START Data lines

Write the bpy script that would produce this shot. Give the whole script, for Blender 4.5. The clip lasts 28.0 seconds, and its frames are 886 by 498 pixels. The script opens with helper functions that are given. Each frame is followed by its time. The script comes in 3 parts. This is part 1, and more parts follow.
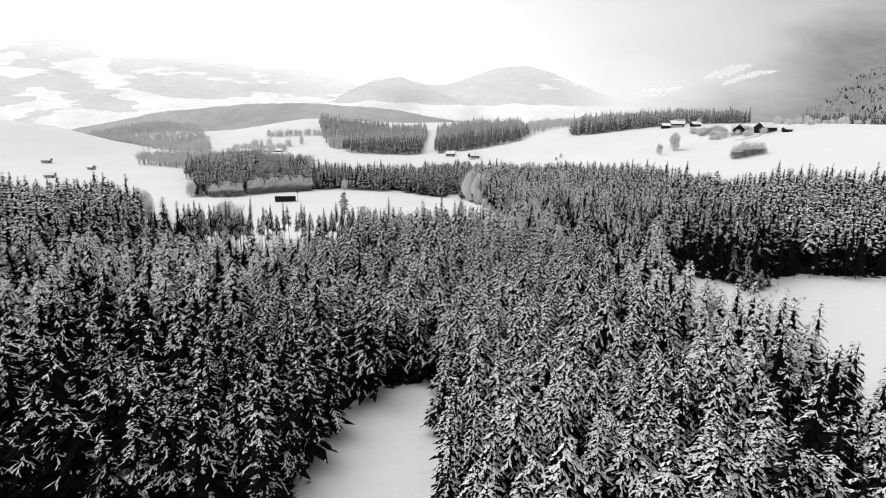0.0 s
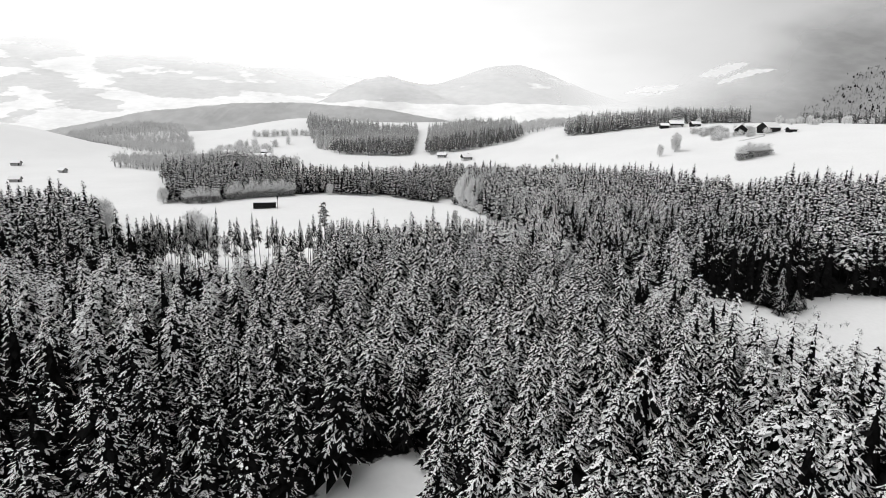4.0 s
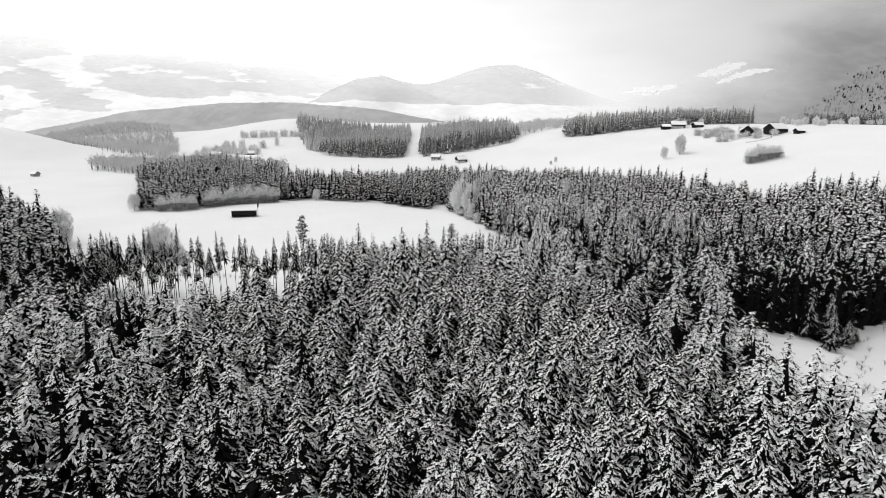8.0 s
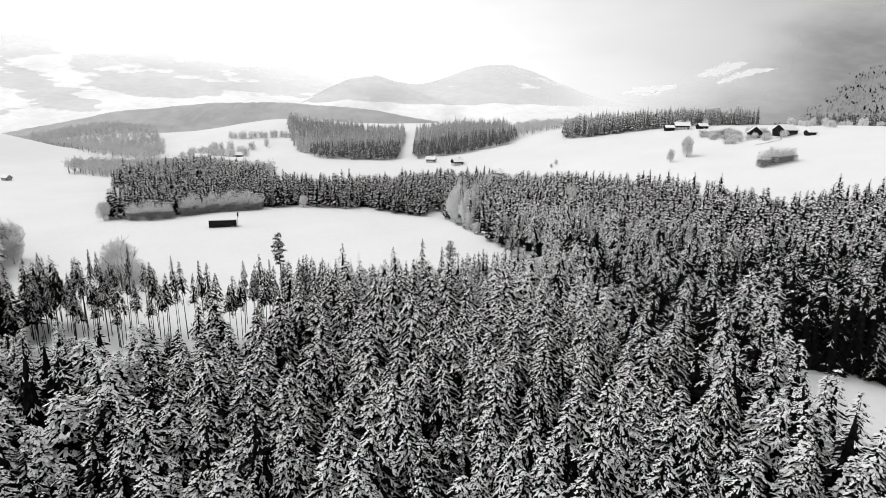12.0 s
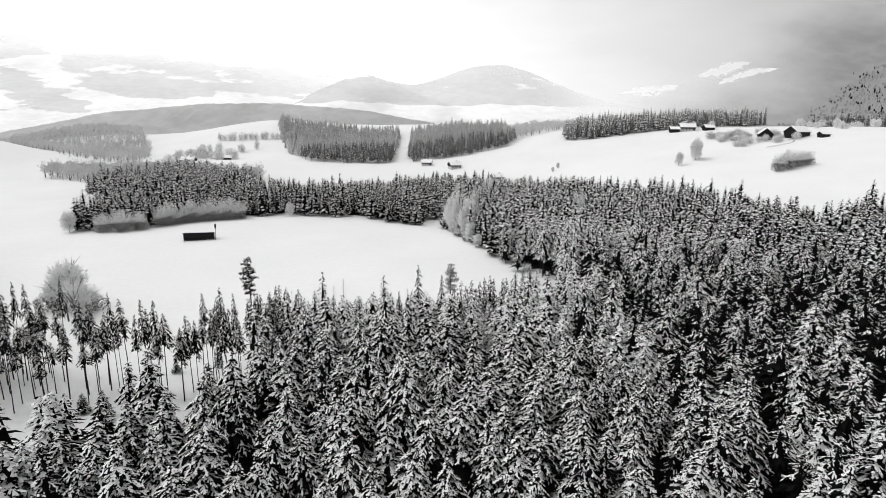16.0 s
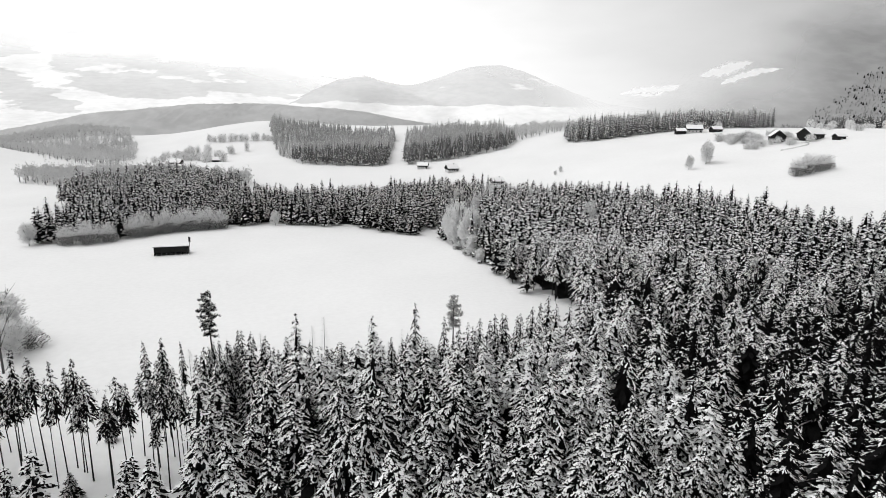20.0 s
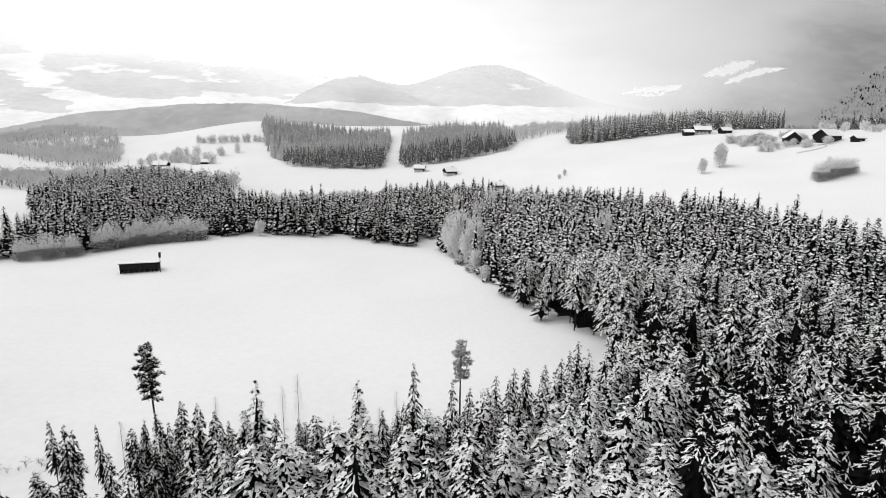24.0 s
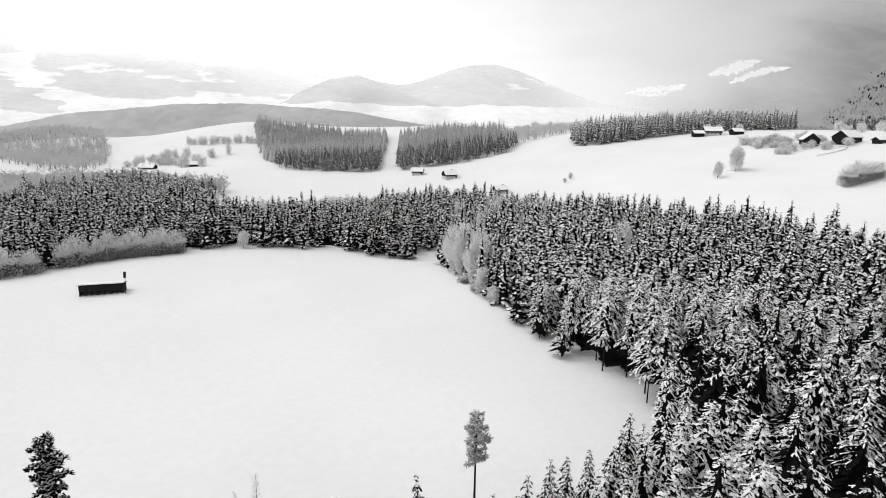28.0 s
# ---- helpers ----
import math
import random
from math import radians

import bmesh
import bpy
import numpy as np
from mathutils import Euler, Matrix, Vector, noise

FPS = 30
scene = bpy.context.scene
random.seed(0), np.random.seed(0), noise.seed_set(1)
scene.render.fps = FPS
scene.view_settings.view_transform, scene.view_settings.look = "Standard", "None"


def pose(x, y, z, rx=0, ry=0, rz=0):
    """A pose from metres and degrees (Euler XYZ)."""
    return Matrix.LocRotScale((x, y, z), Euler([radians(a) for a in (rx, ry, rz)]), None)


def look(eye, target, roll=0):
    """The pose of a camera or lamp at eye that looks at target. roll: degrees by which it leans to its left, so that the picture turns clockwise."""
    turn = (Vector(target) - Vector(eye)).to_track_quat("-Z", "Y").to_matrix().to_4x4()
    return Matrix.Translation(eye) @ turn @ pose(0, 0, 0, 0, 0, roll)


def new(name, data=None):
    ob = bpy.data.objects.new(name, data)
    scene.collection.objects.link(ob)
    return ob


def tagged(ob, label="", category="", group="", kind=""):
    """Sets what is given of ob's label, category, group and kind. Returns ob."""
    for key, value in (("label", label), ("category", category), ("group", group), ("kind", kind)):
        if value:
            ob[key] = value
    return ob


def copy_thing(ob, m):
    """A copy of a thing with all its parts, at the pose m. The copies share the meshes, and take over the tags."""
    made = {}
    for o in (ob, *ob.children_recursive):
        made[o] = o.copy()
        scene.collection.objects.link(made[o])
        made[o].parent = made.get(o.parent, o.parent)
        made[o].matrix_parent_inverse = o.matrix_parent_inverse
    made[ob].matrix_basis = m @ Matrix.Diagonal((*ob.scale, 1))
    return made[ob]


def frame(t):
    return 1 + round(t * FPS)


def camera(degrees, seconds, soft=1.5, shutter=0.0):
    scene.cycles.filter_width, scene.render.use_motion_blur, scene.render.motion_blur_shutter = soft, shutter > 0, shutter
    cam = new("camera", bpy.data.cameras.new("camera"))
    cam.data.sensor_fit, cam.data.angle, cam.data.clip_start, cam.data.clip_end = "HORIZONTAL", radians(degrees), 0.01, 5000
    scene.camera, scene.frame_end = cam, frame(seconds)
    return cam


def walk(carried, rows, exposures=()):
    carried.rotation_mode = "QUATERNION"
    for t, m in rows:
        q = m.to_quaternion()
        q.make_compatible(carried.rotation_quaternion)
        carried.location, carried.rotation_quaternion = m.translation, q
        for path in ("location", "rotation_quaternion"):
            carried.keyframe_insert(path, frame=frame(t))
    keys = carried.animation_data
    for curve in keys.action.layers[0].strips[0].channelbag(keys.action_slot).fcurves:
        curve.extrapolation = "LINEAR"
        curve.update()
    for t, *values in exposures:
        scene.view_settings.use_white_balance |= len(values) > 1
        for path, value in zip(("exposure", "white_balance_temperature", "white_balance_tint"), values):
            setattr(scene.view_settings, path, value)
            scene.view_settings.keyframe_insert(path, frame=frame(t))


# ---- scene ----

END Data lines

• **Given exercise**: Filter lines by "keys" and return each hit.

• **Finished answer**:
    keys = carried.animation_data
    for curve in keys.action.layers[0].strips[0].channelbag(keys.action_slot).fcurves:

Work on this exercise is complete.